Qui sont ces clients virtuels ?
Il y a le simple curieux désireux de rester anonyme et que nous renseignons automatiquement parce que l’on ne peut réclamer aux gens leur carte d’identité. Il y a aussi, fort probablement, des artistes qui nous demandent des renseignements en se faisant passer pour des acheteurs. Sinon ce sont principalement des collectionneurs qui, au départ, ont peur de venir en galerie par crainte de déranger en faisant sortir les pièces, et qui préfèrent choisir dans leur coin avant de venir nous voir.
J’encourage ces clients potentiels à se déplacer pour être en contact physique avec un tableau ou une photographie.
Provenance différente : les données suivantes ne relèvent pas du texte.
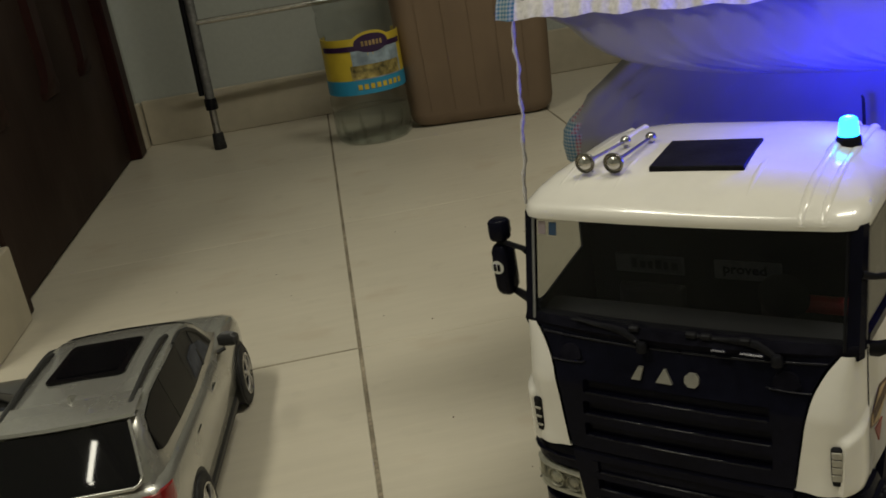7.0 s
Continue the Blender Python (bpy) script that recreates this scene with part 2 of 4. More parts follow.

S’ils le souhaitent, je leur envoie par la suite des tirages de lecture, des CD ou des catalogues.
Nous avons aussi des acheteurs à l’étranger que l’on ne connaît pas physiquement mais qui achètent directement sur internet en demandant au préalable des photos ou des CD des œuvres qui les intéressent.

L’art devient une marchandise qui s’achète à distance à partir de reproductions électroniques ?
J’ai la chance d’avoir des artistes qui travaillent avec des laboratoires et du matériel de qualité, mais il est vrai que sur internet, il est difficile de juger de la qualité d’un tirage ou d’une peinture.
Maintenant que les gens se tournent davantage vers le DVD, la vidéo, la photographie…, la qualité du support, même si elle reste très importante, est encore sous estimée par l’acheteur.
De l’autre côté, beaucoup trop d’artistes ont encore recours à des laboratoires non professionnels parce qu’ils négligent la qualité du matériau.